GIVEN DATA –

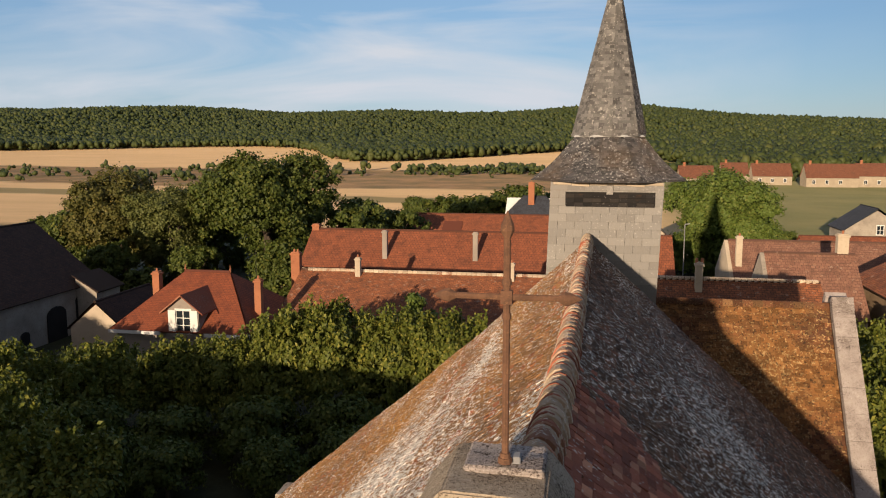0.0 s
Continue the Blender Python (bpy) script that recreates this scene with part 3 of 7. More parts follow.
---
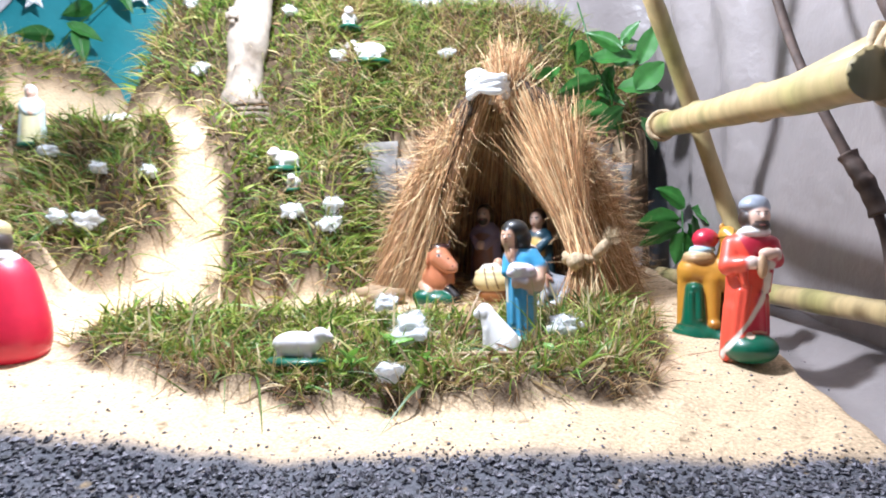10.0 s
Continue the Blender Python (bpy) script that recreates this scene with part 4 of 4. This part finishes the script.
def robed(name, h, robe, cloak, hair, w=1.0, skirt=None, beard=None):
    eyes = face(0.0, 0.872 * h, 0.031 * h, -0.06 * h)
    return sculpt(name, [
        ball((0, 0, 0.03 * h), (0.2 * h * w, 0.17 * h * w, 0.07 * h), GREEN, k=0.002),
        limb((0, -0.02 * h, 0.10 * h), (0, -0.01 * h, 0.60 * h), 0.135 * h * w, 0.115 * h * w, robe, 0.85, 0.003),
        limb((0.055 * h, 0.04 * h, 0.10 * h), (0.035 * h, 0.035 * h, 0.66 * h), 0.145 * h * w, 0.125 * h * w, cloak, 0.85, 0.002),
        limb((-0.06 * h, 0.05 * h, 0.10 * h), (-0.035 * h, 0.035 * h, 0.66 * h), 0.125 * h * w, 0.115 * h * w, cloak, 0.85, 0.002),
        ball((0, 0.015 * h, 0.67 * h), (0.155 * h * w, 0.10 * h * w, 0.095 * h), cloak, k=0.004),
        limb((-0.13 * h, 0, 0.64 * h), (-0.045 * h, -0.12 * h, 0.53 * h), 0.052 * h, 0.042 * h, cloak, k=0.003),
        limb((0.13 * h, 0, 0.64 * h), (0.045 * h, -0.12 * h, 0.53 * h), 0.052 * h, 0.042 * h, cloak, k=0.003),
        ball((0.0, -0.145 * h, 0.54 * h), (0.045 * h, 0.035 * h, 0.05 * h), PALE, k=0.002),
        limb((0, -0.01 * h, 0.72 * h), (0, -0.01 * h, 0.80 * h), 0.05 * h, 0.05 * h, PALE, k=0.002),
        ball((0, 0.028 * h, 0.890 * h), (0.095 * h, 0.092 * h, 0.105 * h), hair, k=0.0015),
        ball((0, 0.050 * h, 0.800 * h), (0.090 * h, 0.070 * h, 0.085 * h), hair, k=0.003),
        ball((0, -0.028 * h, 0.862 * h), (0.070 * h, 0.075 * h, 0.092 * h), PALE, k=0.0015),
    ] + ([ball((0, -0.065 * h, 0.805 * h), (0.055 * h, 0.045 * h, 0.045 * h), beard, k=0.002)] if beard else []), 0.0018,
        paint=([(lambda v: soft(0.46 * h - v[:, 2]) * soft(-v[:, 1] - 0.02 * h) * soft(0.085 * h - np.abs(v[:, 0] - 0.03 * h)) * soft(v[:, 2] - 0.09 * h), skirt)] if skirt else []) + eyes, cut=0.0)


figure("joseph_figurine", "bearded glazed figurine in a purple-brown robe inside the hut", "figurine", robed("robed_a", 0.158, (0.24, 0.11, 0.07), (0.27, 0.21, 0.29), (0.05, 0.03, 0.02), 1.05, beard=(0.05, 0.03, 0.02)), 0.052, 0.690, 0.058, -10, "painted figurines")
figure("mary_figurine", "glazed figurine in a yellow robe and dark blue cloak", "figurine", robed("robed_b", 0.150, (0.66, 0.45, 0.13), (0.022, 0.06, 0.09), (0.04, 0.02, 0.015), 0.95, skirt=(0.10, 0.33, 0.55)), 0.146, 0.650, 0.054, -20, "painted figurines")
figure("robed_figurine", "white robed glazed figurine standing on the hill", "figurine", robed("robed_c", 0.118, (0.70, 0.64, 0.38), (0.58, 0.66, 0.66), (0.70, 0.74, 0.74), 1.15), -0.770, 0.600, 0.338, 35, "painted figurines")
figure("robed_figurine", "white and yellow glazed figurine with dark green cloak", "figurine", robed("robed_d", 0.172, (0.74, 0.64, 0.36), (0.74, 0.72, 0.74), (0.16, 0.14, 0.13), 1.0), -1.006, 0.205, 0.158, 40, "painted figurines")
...
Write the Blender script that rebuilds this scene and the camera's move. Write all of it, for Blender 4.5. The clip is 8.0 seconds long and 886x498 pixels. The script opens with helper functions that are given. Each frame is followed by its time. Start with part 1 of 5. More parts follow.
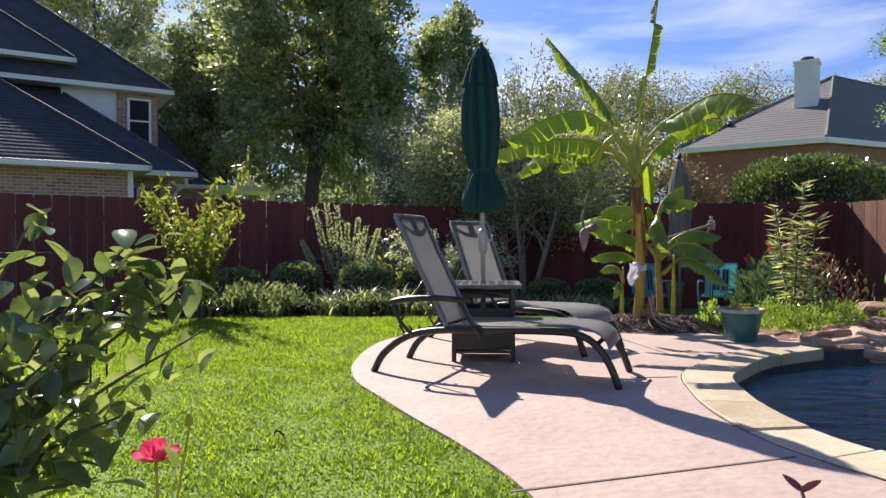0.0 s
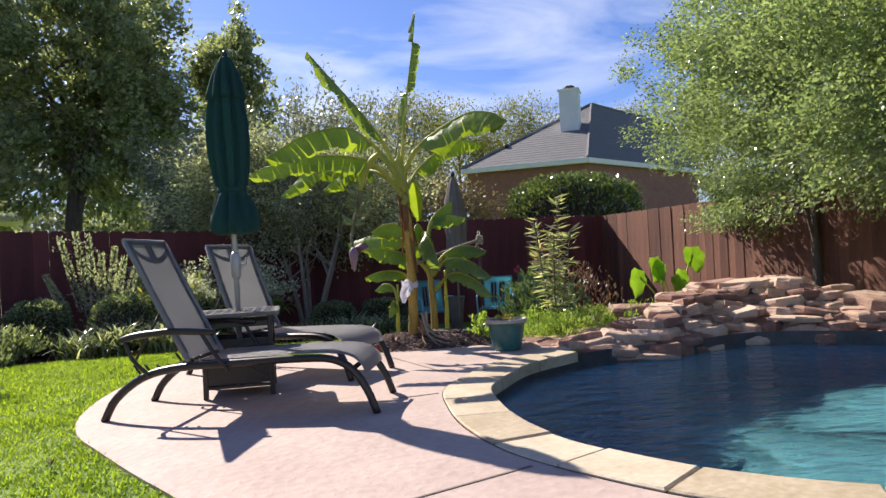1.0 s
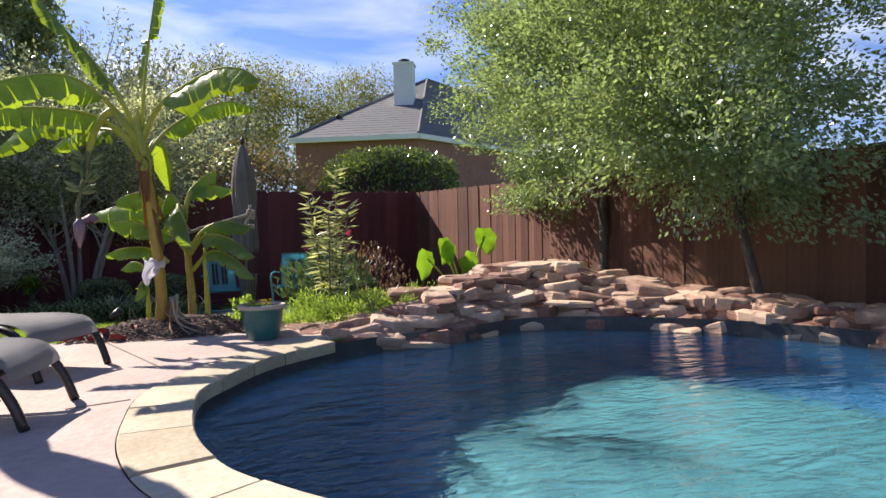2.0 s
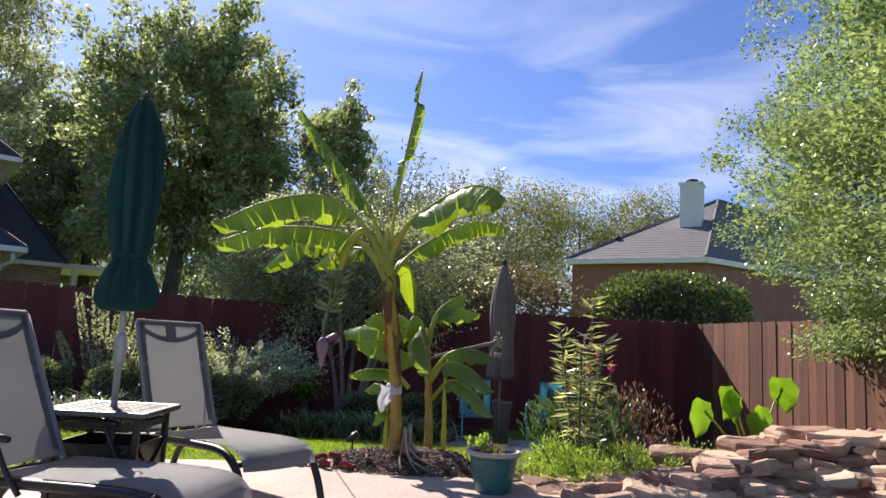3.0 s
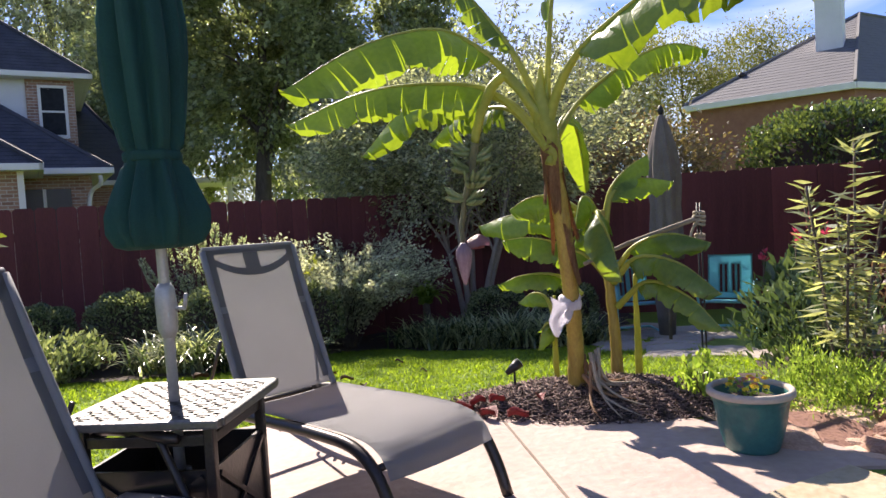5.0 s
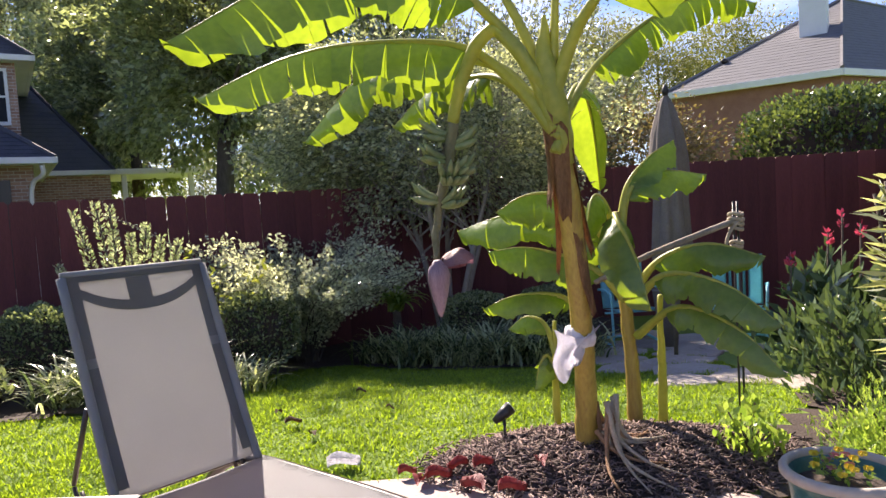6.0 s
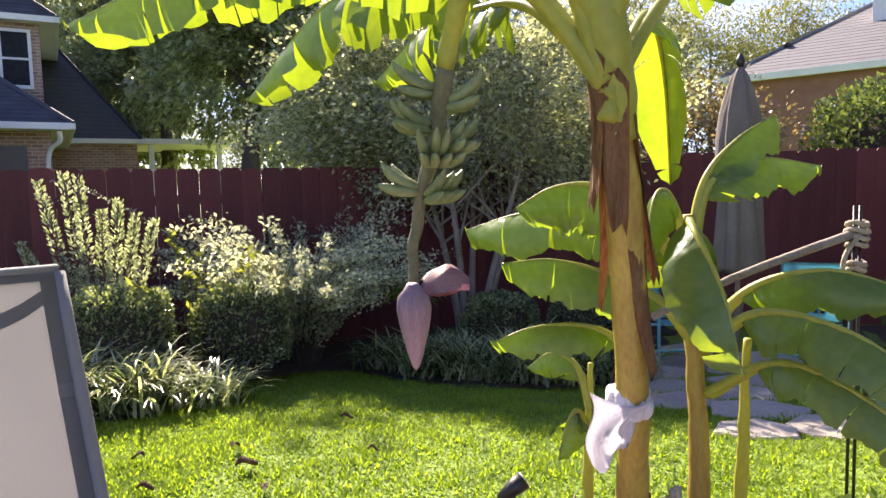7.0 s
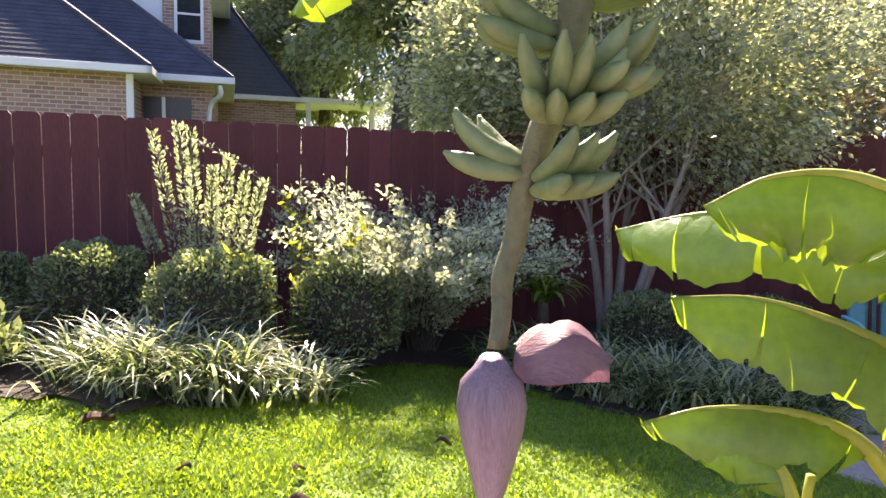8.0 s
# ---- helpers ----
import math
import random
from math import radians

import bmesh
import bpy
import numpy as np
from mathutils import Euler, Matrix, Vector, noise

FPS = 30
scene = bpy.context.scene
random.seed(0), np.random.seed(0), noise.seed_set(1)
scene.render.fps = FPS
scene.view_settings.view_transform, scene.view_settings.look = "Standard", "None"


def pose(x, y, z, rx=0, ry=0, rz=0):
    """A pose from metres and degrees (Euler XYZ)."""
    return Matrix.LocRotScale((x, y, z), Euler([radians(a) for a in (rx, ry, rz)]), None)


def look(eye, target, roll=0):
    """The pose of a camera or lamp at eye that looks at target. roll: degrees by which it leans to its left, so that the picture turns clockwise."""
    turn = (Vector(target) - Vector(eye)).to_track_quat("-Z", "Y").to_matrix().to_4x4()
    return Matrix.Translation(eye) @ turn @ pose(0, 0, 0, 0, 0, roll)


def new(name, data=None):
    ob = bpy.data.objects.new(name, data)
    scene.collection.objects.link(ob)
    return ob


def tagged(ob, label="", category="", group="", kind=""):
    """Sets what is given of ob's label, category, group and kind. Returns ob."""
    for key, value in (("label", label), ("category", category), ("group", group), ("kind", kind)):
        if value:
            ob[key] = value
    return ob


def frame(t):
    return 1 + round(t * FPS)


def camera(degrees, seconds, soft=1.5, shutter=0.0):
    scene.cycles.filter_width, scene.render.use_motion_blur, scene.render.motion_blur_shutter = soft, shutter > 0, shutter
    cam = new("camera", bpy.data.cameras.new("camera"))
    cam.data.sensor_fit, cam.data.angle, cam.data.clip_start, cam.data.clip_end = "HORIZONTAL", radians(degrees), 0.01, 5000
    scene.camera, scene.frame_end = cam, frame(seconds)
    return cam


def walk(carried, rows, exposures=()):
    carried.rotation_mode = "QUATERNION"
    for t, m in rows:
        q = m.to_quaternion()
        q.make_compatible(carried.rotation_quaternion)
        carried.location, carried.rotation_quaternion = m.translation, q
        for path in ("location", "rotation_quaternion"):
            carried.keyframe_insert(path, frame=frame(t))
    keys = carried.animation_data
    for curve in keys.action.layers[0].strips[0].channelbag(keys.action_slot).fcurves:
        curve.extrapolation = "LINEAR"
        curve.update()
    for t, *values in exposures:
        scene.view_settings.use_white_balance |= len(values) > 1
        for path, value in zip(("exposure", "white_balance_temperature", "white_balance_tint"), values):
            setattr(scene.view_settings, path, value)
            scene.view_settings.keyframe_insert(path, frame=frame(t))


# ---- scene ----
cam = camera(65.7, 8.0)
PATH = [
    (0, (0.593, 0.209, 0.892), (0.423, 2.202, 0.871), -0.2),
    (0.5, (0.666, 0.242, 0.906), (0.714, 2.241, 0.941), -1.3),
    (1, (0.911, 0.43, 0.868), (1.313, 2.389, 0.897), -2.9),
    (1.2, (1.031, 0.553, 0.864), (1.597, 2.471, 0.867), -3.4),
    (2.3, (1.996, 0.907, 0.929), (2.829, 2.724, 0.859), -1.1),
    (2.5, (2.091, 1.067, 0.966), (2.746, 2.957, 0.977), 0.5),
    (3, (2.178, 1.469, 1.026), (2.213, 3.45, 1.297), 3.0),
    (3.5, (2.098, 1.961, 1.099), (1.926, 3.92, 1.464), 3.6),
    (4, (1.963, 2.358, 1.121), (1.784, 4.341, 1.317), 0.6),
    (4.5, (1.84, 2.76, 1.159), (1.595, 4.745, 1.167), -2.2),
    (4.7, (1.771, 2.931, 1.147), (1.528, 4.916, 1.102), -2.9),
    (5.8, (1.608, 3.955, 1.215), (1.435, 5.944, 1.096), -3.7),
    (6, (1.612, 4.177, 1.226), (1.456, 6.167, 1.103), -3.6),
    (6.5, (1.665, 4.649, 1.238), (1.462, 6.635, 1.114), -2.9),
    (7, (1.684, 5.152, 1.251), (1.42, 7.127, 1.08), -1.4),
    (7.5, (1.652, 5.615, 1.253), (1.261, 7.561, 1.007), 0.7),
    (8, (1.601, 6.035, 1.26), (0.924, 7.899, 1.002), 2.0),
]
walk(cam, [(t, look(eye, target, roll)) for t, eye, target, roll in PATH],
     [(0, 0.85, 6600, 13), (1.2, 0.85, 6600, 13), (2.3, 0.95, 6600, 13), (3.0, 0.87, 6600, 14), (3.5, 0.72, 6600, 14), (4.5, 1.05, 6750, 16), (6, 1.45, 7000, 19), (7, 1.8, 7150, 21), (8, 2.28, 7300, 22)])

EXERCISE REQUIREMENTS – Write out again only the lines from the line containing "# ---- helpers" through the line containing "pose from metres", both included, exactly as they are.

EXERCISE RESULT –
# ---- helpers ----
import math
import random
from math import radians

import bmesh
import bpy
import numpy as np
from mathutils import Euler, Matrix, Vector, noise

FPS = 30
scene = bpy.context.scene
random.seed(0), np.random.seed(0), noise.seed_set(1)
scene.render.fps = FPS
scene.view_settings.view_transform, scene.view_settings.look = "Standard", "None"


def pose(x, y, z, rx=0, ry=0, rz=0):
    """A pose from metres and degrees (Euler XYZ)."""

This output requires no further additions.